What is required ->
Copy all the data exactly, except the pictures.

Dataset extract ->

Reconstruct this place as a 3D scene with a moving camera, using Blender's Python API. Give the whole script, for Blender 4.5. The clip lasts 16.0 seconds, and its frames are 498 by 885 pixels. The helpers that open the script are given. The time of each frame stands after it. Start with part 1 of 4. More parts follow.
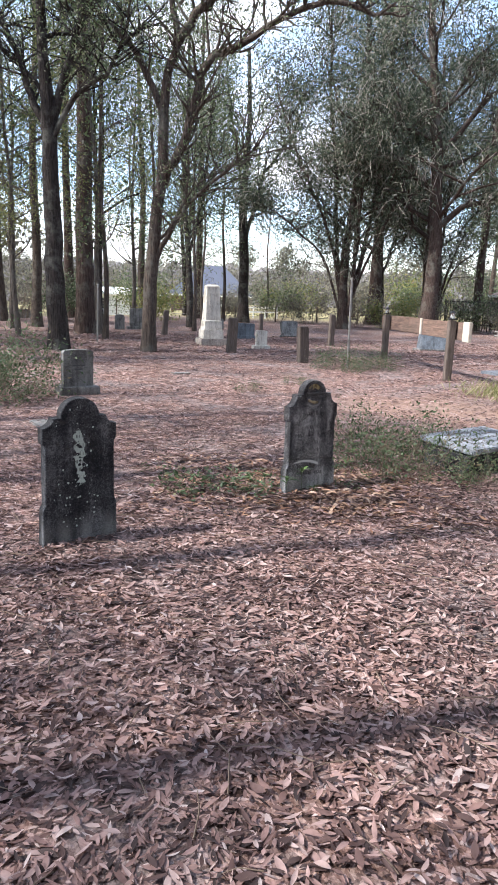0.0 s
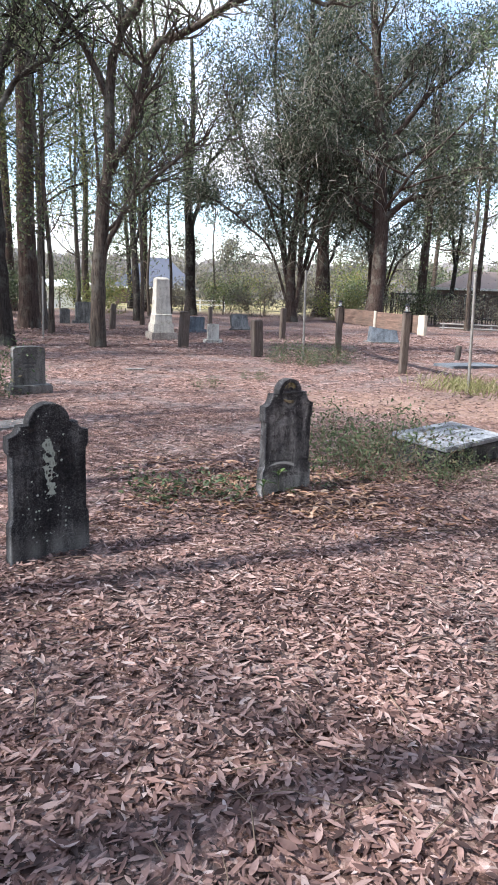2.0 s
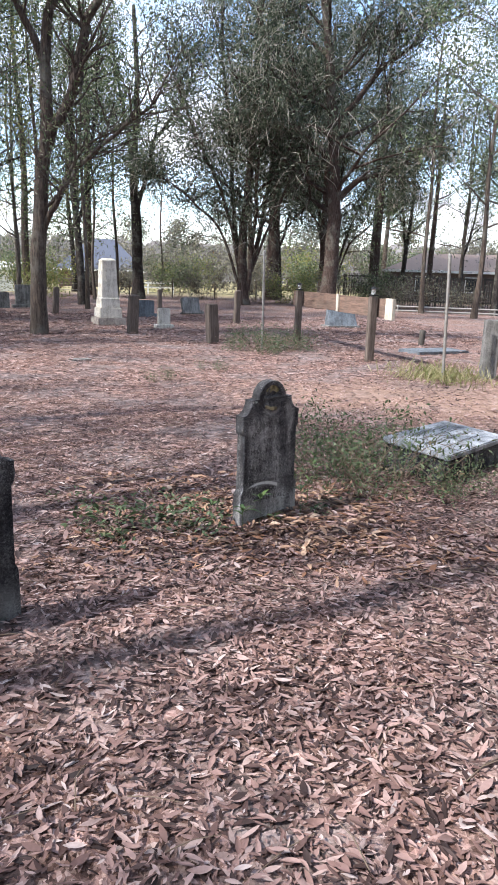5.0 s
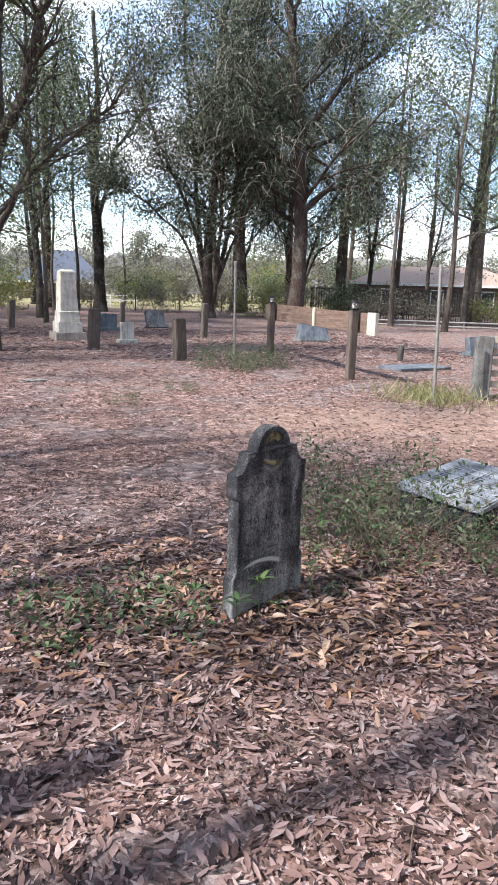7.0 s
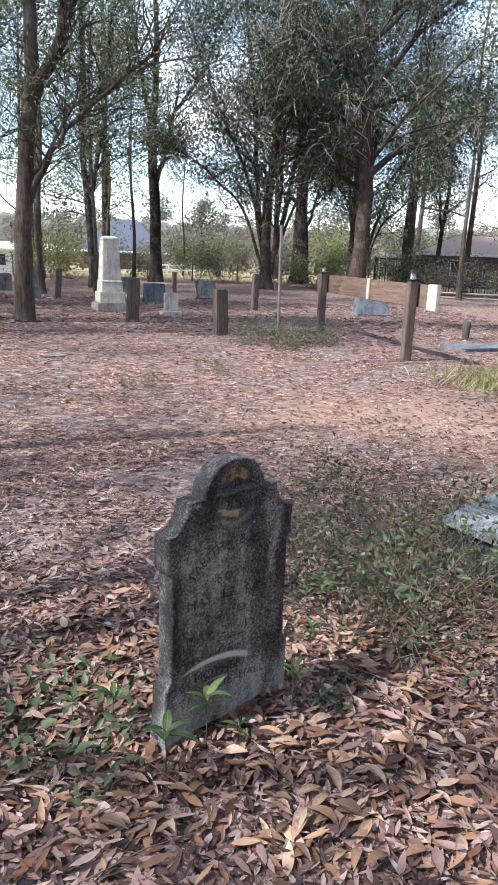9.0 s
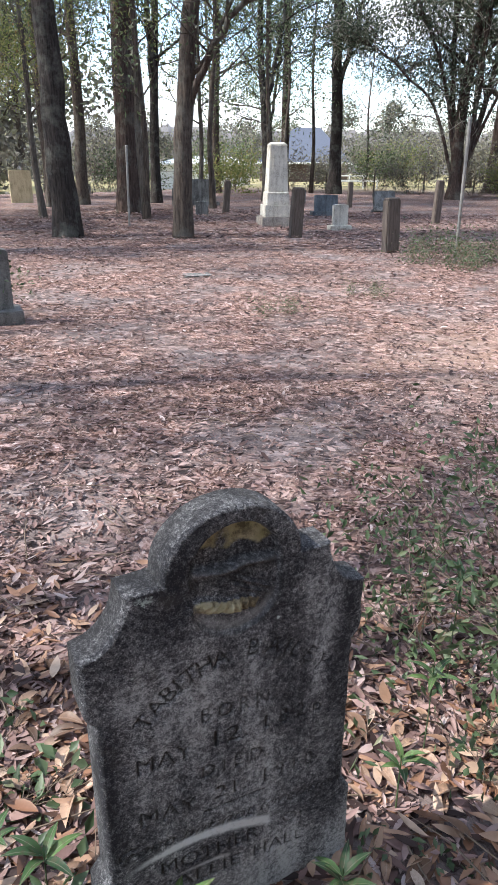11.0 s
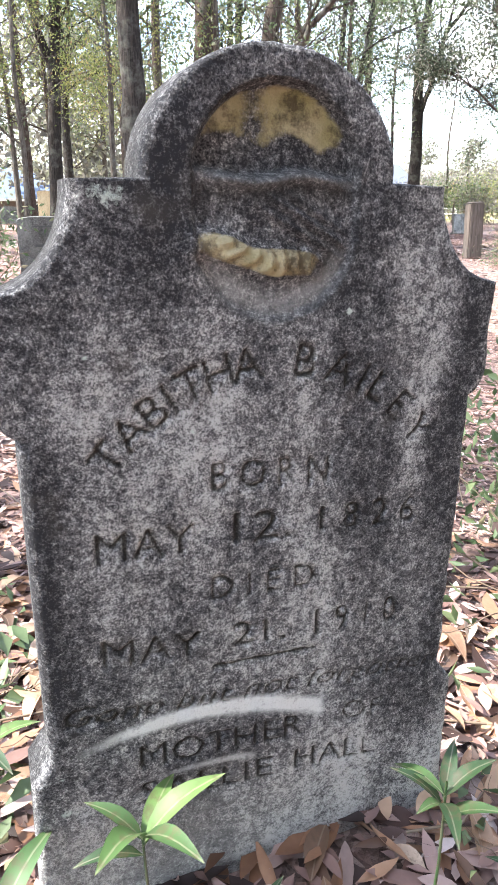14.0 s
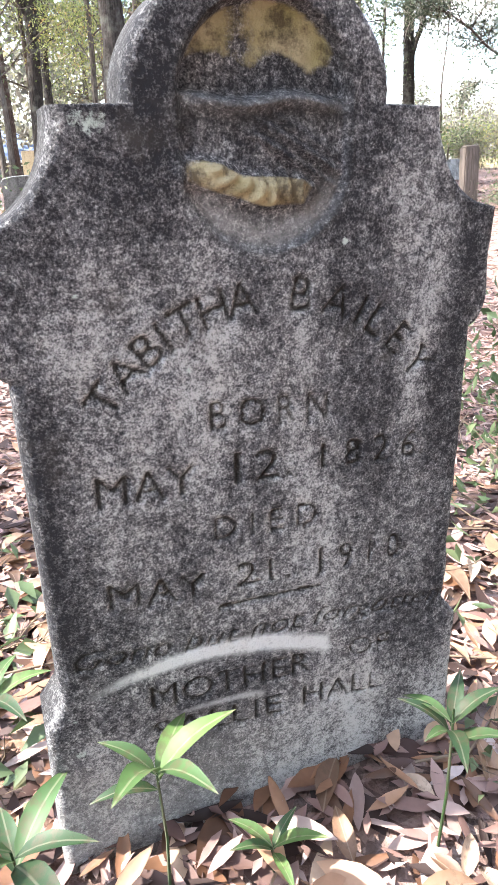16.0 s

Solution to this problem ->
Reconstruct this place as a 3D scene with a moving camera, using Blender's Python API. Give the whole script, for Blender 4.5. The clip lasts 16.0 seconds, and its frames are 498 by 885 pixels. The helpers that open the script are given. The time of each frame stands after it. Start with part 1 of 4. More parts follow.
0.0 s
2.0 s
5.0 s
7.0 s
9.0 s
11.0 s
14.0 s
16.0 s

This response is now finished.